Nitzberg: Employee and labor issues are totally different in Europe. Terminating someone is more difficult and can be more expensive because of labor laws. For this reason, you have to be very careful when hiring.

Gallacher: One of the things in France you have to be aware of is they have unions for everything. There's not a union for self-storage right now; so your employees may request to be classified with a certain title for payroll purposes, and you think, "Sure, no problem." What you've just done--possibly--is allowed them to be part of a union, which could give them a whole host of rights you didn't bargain on.

What is the state of self-storage financing in Europe?

Gallacher: The self-storage industry is starting to be validated. Right now, it's very difficult to find long-term loans on self-storage because the European lenders do not like to loan on leases shorter than five years. In fact, we tried to educate everybody with a comparison between self-storage and hotels, because hotels wake up every morning with a zero percent occupancy--we at least wake up with a 30-day lease. But it is a well-known fact that a lot of the banks do not loan on hotels. The financing for self-storage is not readily available. You're going to have to have capital to get into the business. That is one of the most important factors.

What marketing techniques have worked best in markets largely unfamiliar with the product?

Nitzberg: We budgeted very heavily for advertising during the first two years--$10,000 a month. We normally budget about $3,000 a month in the United States, which is essentially the Yellow Pages ad plus a little extra. In Europe, we budgeted $10,000 and tried everything--newpapers, TV, radio, billboards, etc. But it was not aimed at differentiating ourselves from the competition, because there was none. It was more to educate the population as to what self-storage is, how you use it and that we exist.

At our last count, there were 17 facilities in The Netherlands. Our facility leased up OK--on budget, but slow. We were scared to death. But then it hit about 30 or 40 percent, and the line just went vertical. By the end of the first year, we had hit enough occupancy that we cut everything back, and now all we do is the Yellow Pages and the signage on the building.
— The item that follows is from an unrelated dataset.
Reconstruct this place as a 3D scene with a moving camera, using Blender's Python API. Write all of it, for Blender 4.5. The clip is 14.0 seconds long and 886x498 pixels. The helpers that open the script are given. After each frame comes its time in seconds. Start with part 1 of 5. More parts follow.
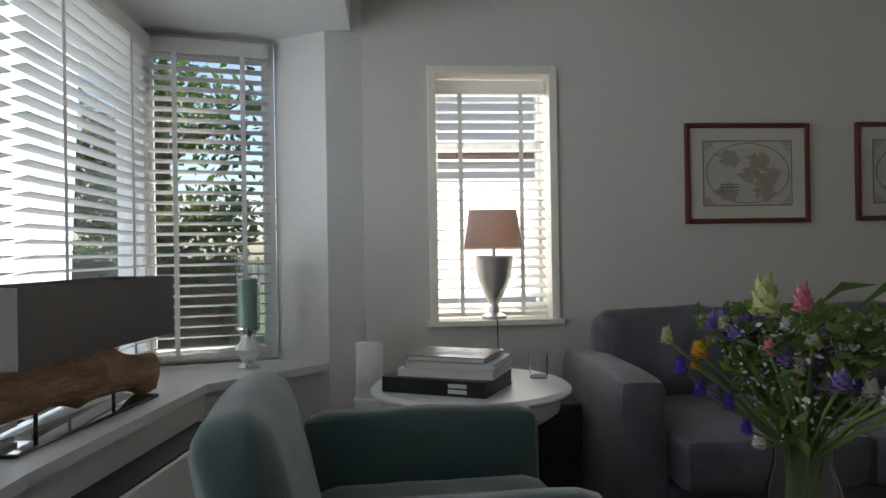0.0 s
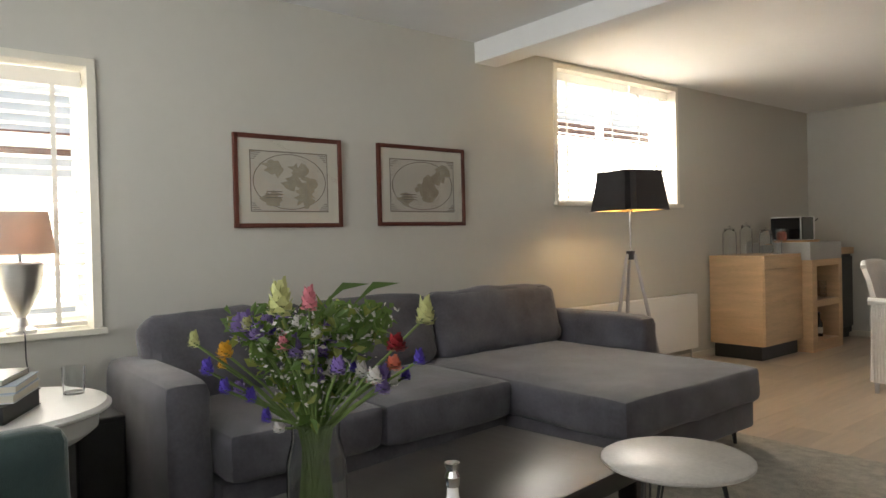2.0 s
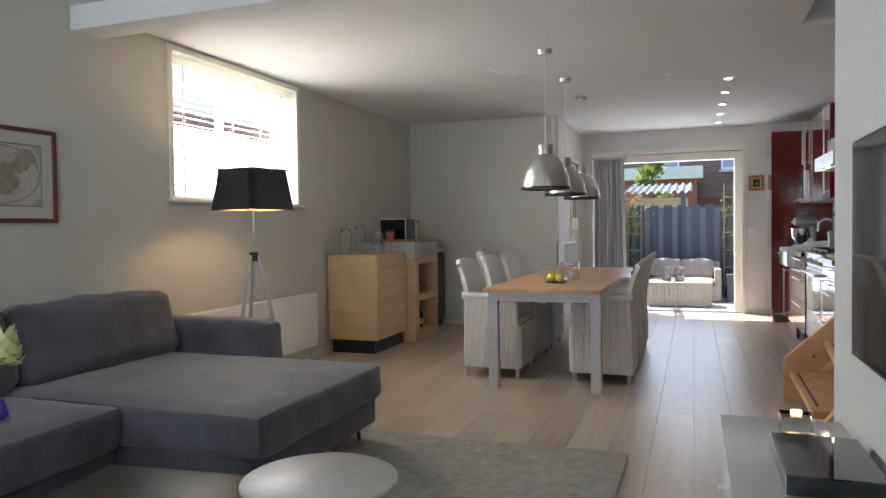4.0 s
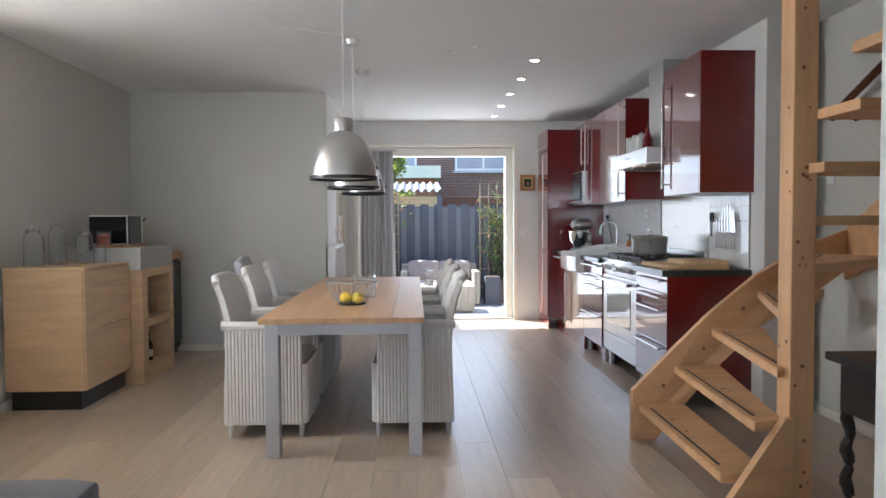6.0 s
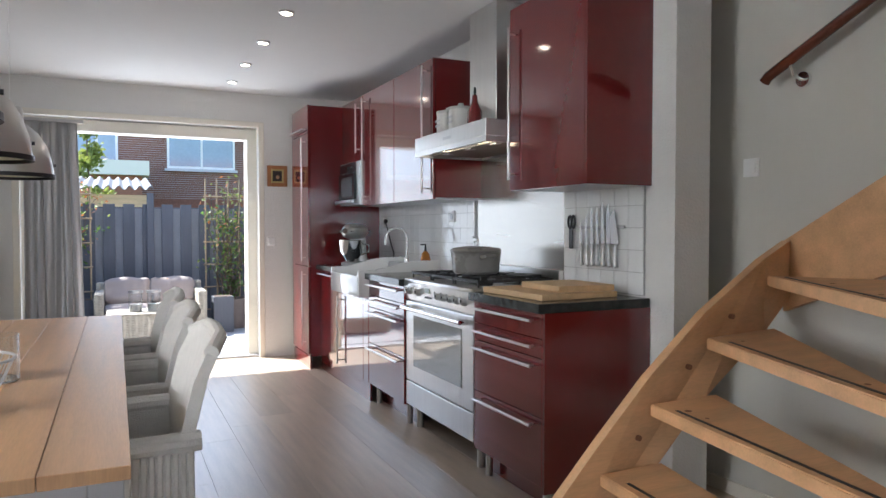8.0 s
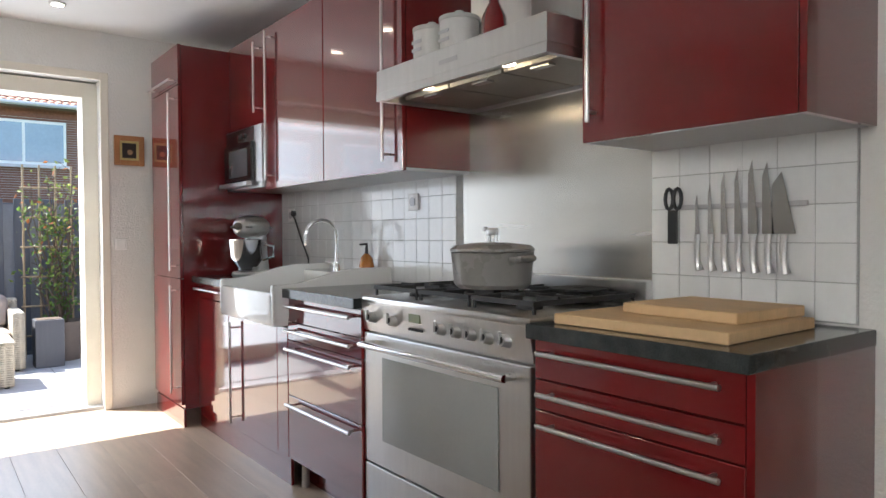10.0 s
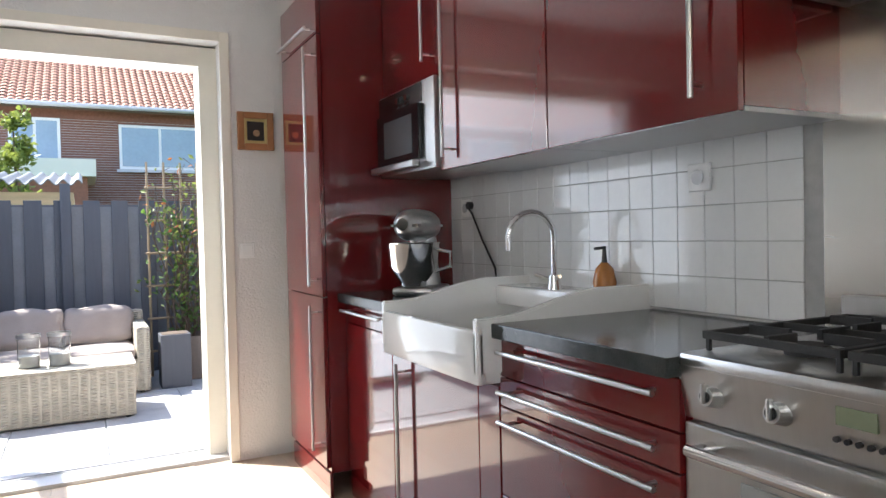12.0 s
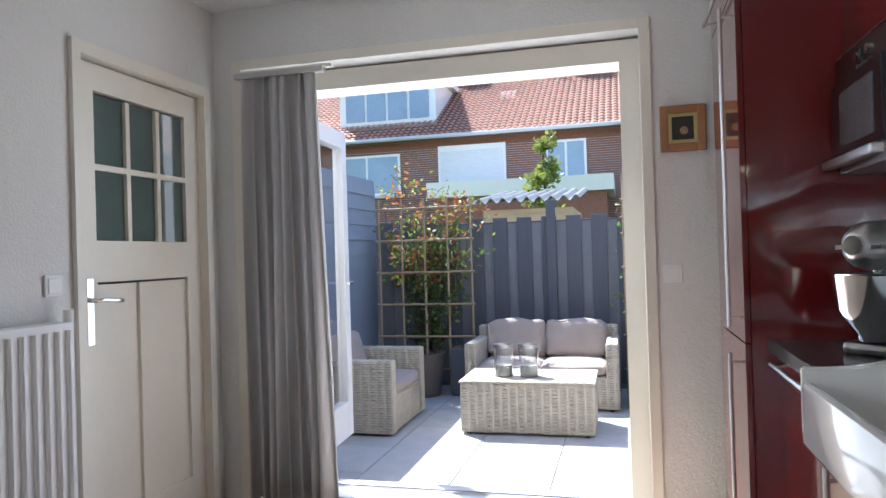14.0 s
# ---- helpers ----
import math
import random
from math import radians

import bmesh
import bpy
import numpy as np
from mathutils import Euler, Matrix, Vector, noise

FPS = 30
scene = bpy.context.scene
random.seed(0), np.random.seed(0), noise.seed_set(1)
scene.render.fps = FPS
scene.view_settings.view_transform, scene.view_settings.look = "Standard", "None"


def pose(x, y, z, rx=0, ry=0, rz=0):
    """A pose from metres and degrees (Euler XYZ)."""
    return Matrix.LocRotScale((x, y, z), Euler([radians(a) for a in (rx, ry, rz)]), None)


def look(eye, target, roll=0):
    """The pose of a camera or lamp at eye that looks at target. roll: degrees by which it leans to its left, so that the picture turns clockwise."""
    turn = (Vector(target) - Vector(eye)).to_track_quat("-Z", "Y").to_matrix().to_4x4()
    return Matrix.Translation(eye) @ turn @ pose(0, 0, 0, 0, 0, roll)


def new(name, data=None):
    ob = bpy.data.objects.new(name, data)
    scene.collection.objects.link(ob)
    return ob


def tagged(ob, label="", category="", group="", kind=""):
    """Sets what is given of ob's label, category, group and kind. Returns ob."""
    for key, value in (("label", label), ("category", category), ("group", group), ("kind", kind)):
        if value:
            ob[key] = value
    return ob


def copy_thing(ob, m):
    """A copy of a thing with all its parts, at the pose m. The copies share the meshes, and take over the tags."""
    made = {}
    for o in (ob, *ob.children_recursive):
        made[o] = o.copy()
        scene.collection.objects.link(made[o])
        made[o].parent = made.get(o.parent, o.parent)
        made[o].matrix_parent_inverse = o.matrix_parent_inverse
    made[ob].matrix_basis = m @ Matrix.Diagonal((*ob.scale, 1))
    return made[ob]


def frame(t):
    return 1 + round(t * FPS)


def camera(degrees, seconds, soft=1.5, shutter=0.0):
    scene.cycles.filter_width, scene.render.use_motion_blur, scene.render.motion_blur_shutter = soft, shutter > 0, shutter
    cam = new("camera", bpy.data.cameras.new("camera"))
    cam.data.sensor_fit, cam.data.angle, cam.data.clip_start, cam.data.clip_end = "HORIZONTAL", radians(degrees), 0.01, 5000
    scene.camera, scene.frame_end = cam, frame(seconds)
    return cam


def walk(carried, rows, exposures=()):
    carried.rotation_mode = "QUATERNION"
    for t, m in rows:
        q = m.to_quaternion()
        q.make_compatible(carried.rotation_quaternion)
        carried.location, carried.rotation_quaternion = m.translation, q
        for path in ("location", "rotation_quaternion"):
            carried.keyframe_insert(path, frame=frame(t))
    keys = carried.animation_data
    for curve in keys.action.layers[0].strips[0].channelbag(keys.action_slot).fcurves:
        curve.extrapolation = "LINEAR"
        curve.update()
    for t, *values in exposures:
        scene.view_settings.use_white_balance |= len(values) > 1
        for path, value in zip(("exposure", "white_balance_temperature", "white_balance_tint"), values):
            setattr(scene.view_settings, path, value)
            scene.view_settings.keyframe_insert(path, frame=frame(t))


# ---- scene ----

Mackay: What we did was come up with a billboard that goes on all of our properties as well as in parts of the city that shows units open, with people standing in front of them. They're each accessing they're particular unit. If a building sits vacant for a while and then you come and put a new coat of paint and some signage on it, people don't know what's going on inside. We try to take the inside activity and express it on the outside in very simple form, so people can understand what it is we do. That has paid some significant dividends for us. Then what we have done is taken that same billboard and made it the primary focal point of our Yellow Pages ad. We've also transposed it on trams, buses and some Ford trucks we use.

We actually provide a moving service for customers coming to the property. We have one of our managers drive a truck to the customers' location. They have an hour to load it, we drive it back, and they have an hour to unload it. It's rather cheap advertising for us because it's driving all through town and then when it's parked, people see it. Wherever we go, we've got our name and identity piece out in front of the public.

Do you have any final insight on your experience, or on European self-storage development in general?

Mackay: Self-storage in Europe is an industry in its infancy, so there's not a lot of inertia working for it. People ask if we're concerned about competition, but actually, we welcome competition because it helps get the word out more quickly.

Gallacher: An interesting point is that what most people really want to know about developing self-storage in Europe is not how to do it, but how not to do it. That's what ends up being the biggest focus for everybody. Nobody wants to repeat someone else's mistakes.

Nitzberg: If you're going to develop in Europe, here is some basic advice: Make sure you have local presence of some kind; make sure you have a lot more time and money than you've ever budgeted, because it will take longer, cost more and go slower; finally, I've invested in a really good brand of sleeping pill, because I made nine trips to Europe last year, and it's a long flight.